How should a pirate share the loot with fellow cutthroats? Should two captured prisoners each confess to a lesser crime? Did President Kennedy play Chicken with Russia? In this session, we will explore answers to these questions. We will see how these three life-or-death situations are part of a larger mathematical landscape known as game theory, and discuss how game theory can be used in an array of situations to decide on a course of action.

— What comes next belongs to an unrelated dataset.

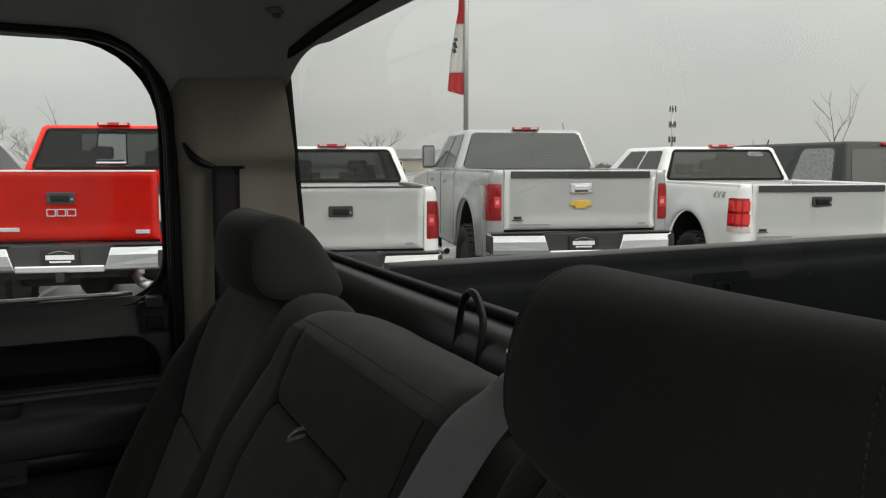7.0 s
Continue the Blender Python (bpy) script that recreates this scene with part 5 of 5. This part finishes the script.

**2/7/17 "SET: The Mathematics Behind the Game"**

Set is a fascinating card game developed by Marsha Falco in 1974. The rules specify how certain groups of three cards can be formed to make a "SET". While the rules are fairly straightforward, beneath the surface lurks some deep mathematics. The game leads to questions such as: "How many cards do you need to guarantee a SET?", "How many SETs are possible?", "How is this game like doing geometry?" In this session, we will learn and play SET, and explore some answers to these questions.

**3/7/17 "KenKen"**

**4/4/17 "Liar's Bingo"**

Do Bingo cards have patterns? Can you lie about what’s on your card and get away with it? Do mathematicians know something special about how to find the truth? In this session, you get to put your tall-tale skills to the test. In the process, we will learn some of the mathematics of information transmission, and how to use mathematics to find the truth.

**5/2/17 "Spot-It!"**

The rules of Spot it are simple: match a symbol on your card to a symbol on a card drawn from the top of the deck. Could this simple children’s game give rise to interesting mathematics? Is there a deeper structure to this game? In this session, we will discover how the Spot it! game is constructed and explore some of the mathematics involved.